Below is a listing; write it out exactly and drop any images from it.

▸ **Data provided**
________________________________________

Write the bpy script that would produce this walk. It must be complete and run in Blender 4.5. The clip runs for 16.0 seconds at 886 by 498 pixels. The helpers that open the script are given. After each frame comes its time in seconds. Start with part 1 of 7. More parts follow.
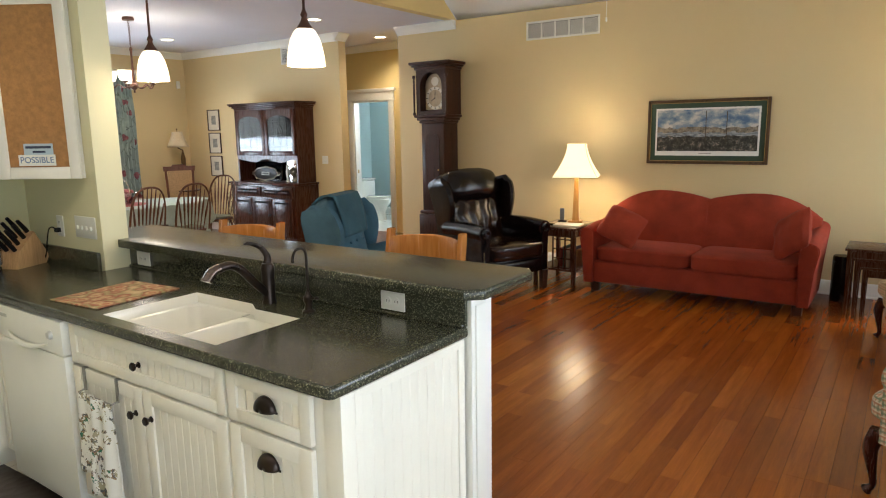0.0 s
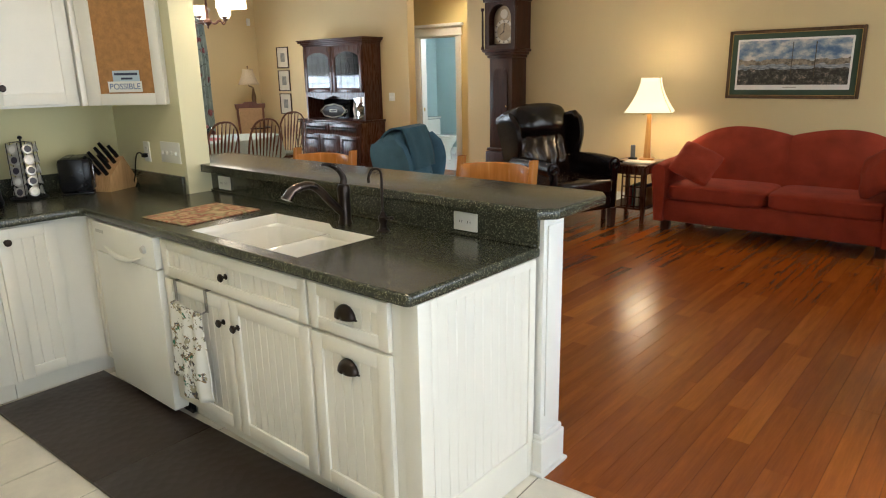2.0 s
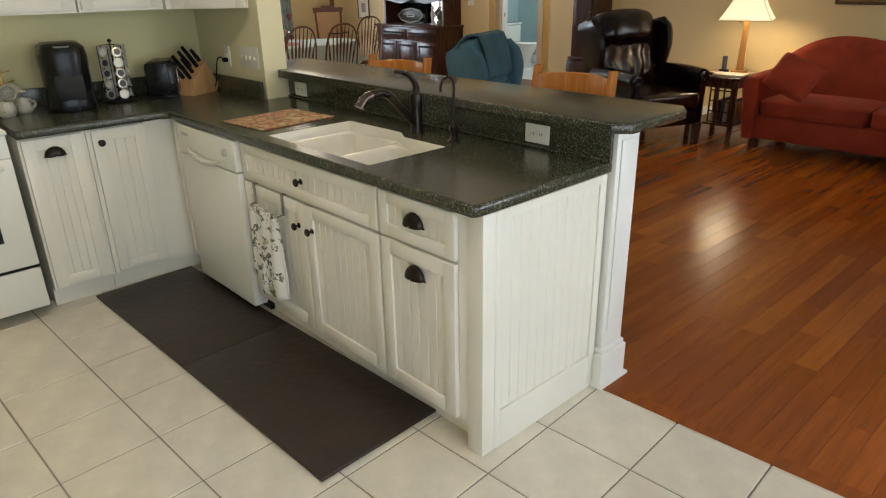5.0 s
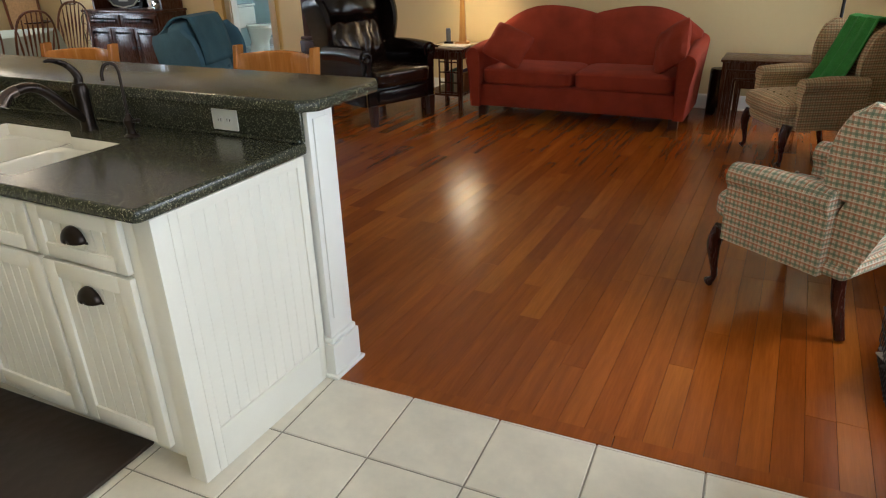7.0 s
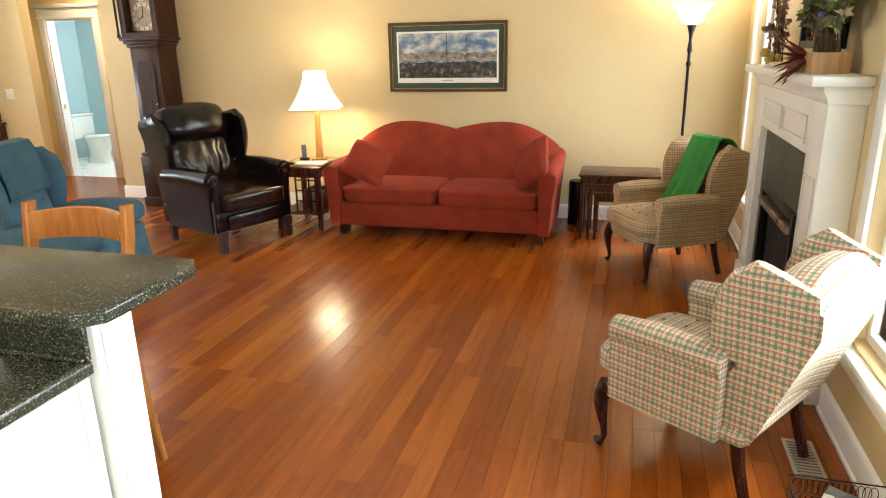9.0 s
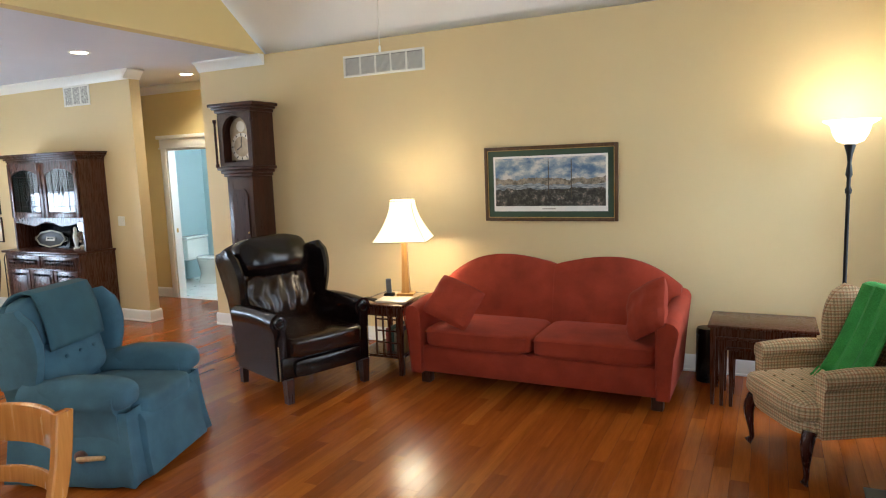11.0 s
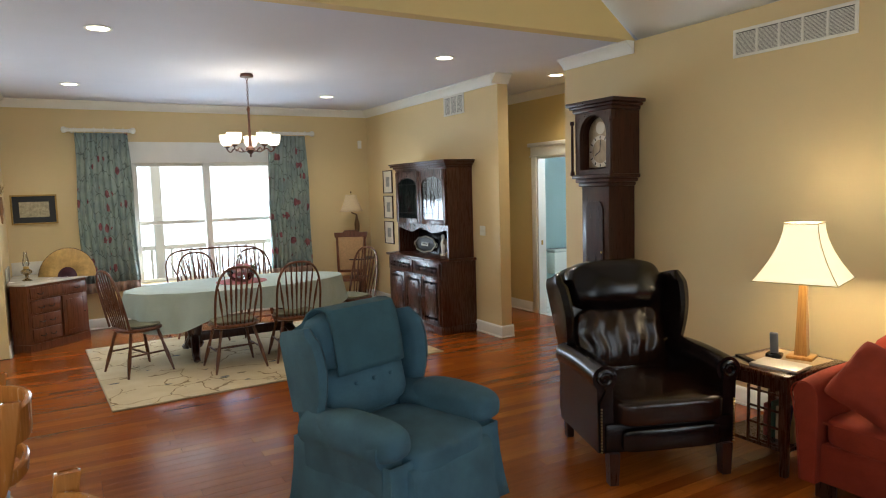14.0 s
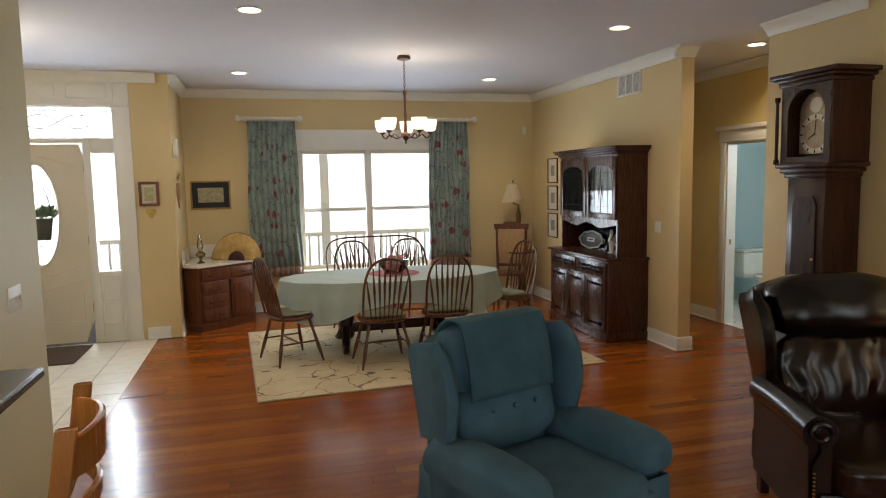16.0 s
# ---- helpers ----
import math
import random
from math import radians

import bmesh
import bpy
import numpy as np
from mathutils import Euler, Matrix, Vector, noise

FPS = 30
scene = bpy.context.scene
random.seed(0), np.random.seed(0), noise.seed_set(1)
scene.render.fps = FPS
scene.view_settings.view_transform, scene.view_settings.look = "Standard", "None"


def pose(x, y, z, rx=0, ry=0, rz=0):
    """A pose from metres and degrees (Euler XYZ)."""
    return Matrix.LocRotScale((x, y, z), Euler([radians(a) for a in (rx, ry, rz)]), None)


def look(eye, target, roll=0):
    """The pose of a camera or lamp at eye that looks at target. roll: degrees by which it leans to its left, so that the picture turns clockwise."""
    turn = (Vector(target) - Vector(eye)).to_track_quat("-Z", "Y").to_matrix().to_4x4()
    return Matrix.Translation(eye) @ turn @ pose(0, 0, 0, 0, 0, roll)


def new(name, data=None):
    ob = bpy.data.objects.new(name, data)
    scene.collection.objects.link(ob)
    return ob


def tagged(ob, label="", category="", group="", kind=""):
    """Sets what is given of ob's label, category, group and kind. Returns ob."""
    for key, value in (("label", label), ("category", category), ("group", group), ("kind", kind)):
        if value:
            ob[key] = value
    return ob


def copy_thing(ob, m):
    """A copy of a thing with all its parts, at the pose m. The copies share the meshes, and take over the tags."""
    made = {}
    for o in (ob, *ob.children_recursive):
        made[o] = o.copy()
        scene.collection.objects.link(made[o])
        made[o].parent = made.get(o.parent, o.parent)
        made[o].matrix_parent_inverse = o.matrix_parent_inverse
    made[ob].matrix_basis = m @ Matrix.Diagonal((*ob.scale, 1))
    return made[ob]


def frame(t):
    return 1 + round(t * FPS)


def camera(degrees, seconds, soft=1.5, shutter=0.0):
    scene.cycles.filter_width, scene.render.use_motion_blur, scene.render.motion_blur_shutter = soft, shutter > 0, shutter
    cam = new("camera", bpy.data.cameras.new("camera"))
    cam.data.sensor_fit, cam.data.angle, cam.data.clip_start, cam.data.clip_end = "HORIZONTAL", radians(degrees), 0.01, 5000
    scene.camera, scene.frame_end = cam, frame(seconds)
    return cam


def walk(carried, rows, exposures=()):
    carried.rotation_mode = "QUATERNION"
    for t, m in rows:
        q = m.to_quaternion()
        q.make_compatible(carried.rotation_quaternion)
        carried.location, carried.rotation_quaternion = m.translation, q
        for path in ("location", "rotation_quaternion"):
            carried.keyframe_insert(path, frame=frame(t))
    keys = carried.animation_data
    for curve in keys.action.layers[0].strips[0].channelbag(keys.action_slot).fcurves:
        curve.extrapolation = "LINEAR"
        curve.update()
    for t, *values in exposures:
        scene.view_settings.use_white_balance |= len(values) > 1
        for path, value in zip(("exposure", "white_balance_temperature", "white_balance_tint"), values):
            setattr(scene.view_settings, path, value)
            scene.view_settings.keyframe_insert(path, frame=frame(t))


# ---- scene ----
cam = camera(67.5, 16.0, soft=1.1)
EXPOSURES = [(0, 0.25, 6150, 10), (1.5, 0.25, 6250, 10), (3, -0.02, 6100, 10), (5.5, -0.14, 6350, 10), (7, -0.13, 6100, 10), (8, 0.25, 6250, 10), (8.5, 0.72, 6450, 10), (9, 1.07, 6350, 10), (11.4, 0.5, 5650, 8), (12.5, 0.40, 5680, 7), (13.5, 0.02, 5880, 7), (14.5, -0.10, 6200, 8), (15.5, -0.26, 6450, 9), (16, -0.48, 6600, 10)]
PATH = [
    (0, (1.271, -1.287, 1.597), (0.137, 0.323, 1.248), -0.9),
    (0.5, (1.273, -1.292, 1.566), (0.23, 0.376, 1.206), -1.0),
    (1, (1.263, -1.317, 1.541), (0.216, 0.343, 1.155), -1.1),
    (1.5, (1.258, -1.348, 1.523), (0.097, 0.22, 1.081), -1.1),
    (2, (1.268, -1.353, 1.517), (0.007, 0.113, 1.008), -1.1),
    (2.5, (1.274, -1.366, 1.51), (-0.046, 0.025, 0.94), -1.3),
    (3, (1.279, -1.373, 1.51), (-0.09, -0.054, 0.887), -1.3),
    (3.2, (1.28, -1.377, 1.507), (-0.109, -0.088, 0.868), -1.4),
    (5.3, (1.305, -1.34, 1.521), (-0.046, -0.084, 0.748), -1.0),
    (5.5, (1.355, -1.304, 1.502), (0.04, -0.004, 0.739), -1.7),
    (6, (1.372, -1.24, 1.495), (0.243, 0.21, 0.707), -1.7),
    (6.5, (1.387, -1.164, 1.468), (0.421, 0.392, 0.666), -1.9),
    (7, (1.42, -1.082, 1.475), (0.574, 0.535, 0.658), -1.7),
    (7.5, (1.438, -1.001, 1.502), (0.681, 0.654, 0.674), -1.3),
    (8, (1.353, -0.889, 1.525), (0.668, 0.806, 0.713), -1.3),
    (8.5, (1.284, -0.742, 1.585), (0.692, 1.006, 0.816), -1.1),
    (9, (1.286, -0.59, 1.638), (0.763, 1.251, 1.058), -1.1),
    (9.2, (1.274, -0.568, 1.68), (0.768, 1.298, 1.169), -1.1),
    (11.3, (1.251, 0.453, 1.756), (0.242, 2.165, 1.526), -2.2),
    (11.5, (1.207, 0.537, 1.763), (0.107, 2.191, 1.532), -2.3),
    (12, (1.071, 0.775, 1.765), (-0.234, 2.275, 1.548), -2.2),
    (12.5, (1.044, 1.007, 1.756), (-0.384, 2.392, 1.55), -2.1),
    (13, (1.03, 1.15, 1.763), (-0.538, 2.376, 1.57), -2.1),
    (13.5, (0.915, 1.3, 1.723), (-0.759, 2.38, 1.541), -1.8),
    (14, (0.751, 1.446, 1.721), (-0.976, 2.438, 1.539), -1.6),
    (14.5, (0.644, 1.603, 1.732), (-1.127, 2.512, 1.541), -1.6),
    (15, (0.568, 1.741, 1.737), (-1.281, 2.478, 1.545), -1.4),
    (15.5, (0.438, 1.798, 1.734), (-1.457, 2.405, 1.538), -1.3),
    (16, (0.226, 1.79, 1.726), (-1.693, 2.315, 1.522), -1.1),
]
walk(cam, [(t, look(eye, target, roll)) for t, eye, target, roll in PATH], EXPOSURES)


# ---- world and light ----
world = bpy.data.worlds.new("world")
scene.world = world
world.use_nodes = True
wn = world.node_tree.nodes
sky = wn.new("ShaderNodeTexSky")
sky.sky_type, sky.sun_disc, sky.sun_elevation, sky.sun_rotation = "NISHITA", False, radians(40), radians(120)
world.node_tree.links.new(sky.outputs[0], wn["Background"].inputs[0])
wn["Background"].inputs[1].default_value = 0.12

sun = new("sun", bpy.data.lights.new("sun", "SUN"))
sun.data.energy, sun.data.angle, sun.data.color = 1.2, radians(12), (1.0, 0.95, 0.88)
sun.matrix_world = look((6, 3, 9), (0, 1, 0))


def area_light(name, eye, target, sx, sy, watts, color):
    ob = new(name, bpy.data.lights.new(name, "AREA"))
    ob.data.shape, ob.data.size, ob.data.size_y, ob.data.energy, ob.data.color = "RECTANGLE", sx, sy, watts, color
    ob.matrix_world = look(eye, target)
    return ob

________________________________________

▸ **Problem solution**
Write the bpy script that would produce this walk. It must be complete and run in Blender 4.5. The clip runs for 16.0 seconds at 886 by 498 pixels. The helpers that open the script are given. After each frame comes its time in seconds. Start with part 1 of 7. More parts follow.
0.0 s
2.0 s
5.0 s
7.0 s
9.0 s
11.0 s
14.0 s
16.0 s
# ---- helpers ----
import math
import random
from math import radians

import bmesh
import bpy
import numpy as np
from mathutils import Euler, Matrix, Vector, noise

FPS = 30
scene = bpy.context.scene
random.seed(0), np.random.seed(0), noise.seed_set(1)
scene.render.fps = FPS
scene.view_settings.view_transform, scene.view_settings.look = "Standard", "None"


def pose(x, y, z, rx=0, ry=0, rz=0):
    """A pose from metres and degrees (Euler XYZ)."""
    return Matrix.LocRotScale((x, y, z), Euler([radians(a) for a in (rx, ry, rz)]), None)


def look(eye, target, roll=0):
    """The pose of a camera or lamp at eye that looks at target. roll: degrees by which it leans to its left, so that the picture turns clockwise."""
    turn = (Vector(target) - Vector(eye)).to_track_quat("-Z", "Y").to_matrix().to_4x4()
    return Matrix.Translation(eye) @ turn @ pose(0, 0, 0, 0, 0, roll)


def new(name, data=None):
    ob = bpy.data.objects.new(name, data)
    scene.collection.objects.link(ob)
    return ob


def tagged(ob, label="", category="", group="", kind=""):
    """Sets what is given of ob's label, category, group and kind. Returns ob."""
    for key, value in (("label", label), ("category", category), ("group", group), ("kind", kind)):
        if value:
            ob[key] = value
    return ob


def copy_thing(ob, m):
    """A copy of a thing with all its parts, at the pose m. The copies share the meshes, and take over the tags."""
    made = {}
    for o in (ob, *ob.children_recursive):
        made[o] = o.copy()
        scene.collection.objects.link(made[o])
        made[o].parent = made.get(o.parent, o.parent)
        made[o].matrix_parent_inverse = o.matrix_parent_inverse
    made[ob].matrix_basis = m @ Matrix.Diagonal((*ob.scale, 1))
    return made[ob]


def frame(t):
    return 1 + round(t * FPS)


def camera(degrees, seconds, soft=1.5, shutter=0.0):
    scene.cycles.filter_width, scene.render.use_motion_blur, scene.render.motion_blur_shutter = soft, shutter > 0, shutter
    cam = new("camera", bpy.data.cameras.new("camera"))
    cam.data.sensor_fit, cam.data.angle, cam.data.clip_start, cam.data.clip_end = "HORIZONTAL", radians(degrees), 0.01, 5000
    scene.camera, scene.frame_end = cam, frame(seconds)
    return cam


def walk(carried, rows, exposures=()):
    carried.rotation_mode = "QUATERNION"
    for t, m in rows:
        q = m.to_quaternion()
        q.make_compatible(carried.rotation_quaternion)
        carried.location, carried.rotation_quaternion = m.translation, q
        for path in ("location", "rotation_quaternion"):
            carried.keyframe_insert(path, frame=frame(t))
    keys = carried.animation_data
    for curve in keys.action.layers[0].strips[0].channelbag(keys.action_slot).fcurves:
        curve.extrapolation = "LINEAR"
        curve.update()
    for t, *values in exposures:
        scene.view_settings.use_white_balance |= len(values) > 1
        for path, value in zip(("exposure", "white_balance_temperature", "white_balance_tint"), values):
            setattr(scene.view_settings, path, value)
            scene.view_settings.keyframe_insert(path, frame=frame(t))


# ---- scene ----
cam = camera(67.5, 16.0, soft=1.1)
EXPOSURES = [(0, 0.25, 6150, 10), (1.5, 0.25, 6250, 10), (3, -0.02, 6100, 10), (5.5, -0.14, 6350, 10), (7, -0.13, 6100, 10), (8, 0.25, 6250, 10), (8.5, 0.72, 6450, 10), (9, 1.07, 6350, 10), (11.4, 0.5, 5650, 8), (12.5, 0.40, 5680, 7), (13.5, 0.02, 5880, 7), (14.5, -0.10, 6200, 8), (15.5, -0.26, 6450, 9), (16, -0.48, 6600, 10)]
PATH = [
    (0, (1.271, -1.287, 1.597), (0.137, 0.323, 1.248), -0.9),
    (0.5, (1.273, -1.292, 1.566), (0.23, 0.376, 1.206), -1.0),
    (1, (1.263, -1.317, 1.541), (0.216, 0.343, 1.155), -1.1),
    (1.5, (1.258, -1.348, 1.523), (0.097, 0.22, 1.081), -1.1),
    (2, (1.268, -1.353, 1.517), (0.007, 0.113, 1.008), -1.1),
    (2.5, (1.274, -1.366, 1.51), (-0.046, 0.025, 0.94), -1.3),
    (3, (1.279, -1.373, 1.51), (-0.09, -0.054, 0.887), -1.3),
    (3.2, (1.28, -1.377, 1.507), (-0.109, -0.088, 0.868), -1.4),
    (5.3, (1.305, -1.34, 1.521), (-0.046, -0.084, 0.748), -1.0),
    (5.5, (1.355, -1.304, 1.502), (0.04, -0.004, 0.739), -1.7),
    (6, (1.372, -1.24, 1.495), (0.243, 0.21, 0.707), -1.7),
    (6.5, (1.387, -1.164, 1.468), (0.421, 0.392, 0.666), -1.9),
    (7, (1.42, -1.082, 1.475), (0.574, 0.535, 0.658), -1.7),
    (7.5, (1.438, -1.001, 1.502), (0.681, 0.654, 0.674), -1.3),
    (8, (1.353, -0.889, 1.525), (0.668, 0.806, 0.713), -1.3),
    (8.5, (1.284, -0.742, 1.585), (0.692, 1.006, 0.816), -1.1),
    (9, (1.286, -0.59, 1.638), (0.763, 1.251, 1.058), -1.1),
    (9.2, (1.274, -0.568, 1.68), (0.768, 1.298, 1.169), -1.1),
    (11.3, (1.251, 0.453, 1.756), (0.242, 2.165, 1.526), -2.2),
    (11.5, (1.207, 0.537, 1.763), (0.107, 2.191, 1.532), -2.3),
    (12, (1.071, 0.775, 1.765), (-0.234, 2.275, 1.548), -2.2),
    (12.5, (1.044, 1.007, 1.756), (-0.384, 2.392, 1.55), -2.1),
    (13, (1.03, 1.15, 1.763), (-0.538, 2.376, 1.57), -2.1),
    (13.5, (0.915, 1.3, 1.723), (-0.759, 2.38, 1.541), -1.8),
    (14, (0.751, 1.446, 1.721), (-0.976, 2.438, 1.539), -1.6),
    (14.5, (0.644, 1.603, 1.732), (-1.127, 2.512, 1.541), -1.6),
    (15, (0.568, 1.741, 1.737), (-1.281, 2.478, 1.545), -1.4),
    (15.5, (0.438, 1.798, 1.734), (-1.457, 2.405, 1.538), -1.3),
    (16, (0.226, 1.79, 1.726), (-1.693, 2.315, 1.522), -1.1),
]
walk(cam, [(t, look(eye, target, roll)) for t, eye, target, roll in PATH], EXPOSURES)


# ---- world and light ----
world = bpy.data.worlds.new("world")
scene.world = world
world.use_nodes = True
wn = world.node_tree.nodes
sky = wn.new("ShaderNodeTexSky")
sky.sky_type, sky.sun_disc, sky.sun_elevation, sky.sun_rotation = "NISHITA", False, radians(40), radians(120)
world.node_tree.links.new(sky.outputs[0], wn["Background"].inputs[0])
wn["Background"].inputs[1].default_value = 0.12

sun = new("sun", bpy.data.lights.new("sun", "SUN"))
sun.data.energy, sun.data.angle, sun.data.color = 1.2, radians(12), (1.0, 0.95, 0.88)
sun.matrix_world = look((6, 3, 9), (0, 1, 0))


def area_light(name, eye, target, sx, sy, watts, color):
    ob = new(name, bpy.data.lights.new(name, "AREA"))
    ob.data.shape, ob.data.size, ob.data.size_y, ob.data.energy, ob.data.color = "RECTANGLE", sx, sy, watts, color
    ob.matrix_world = look(eye, target)
    return ob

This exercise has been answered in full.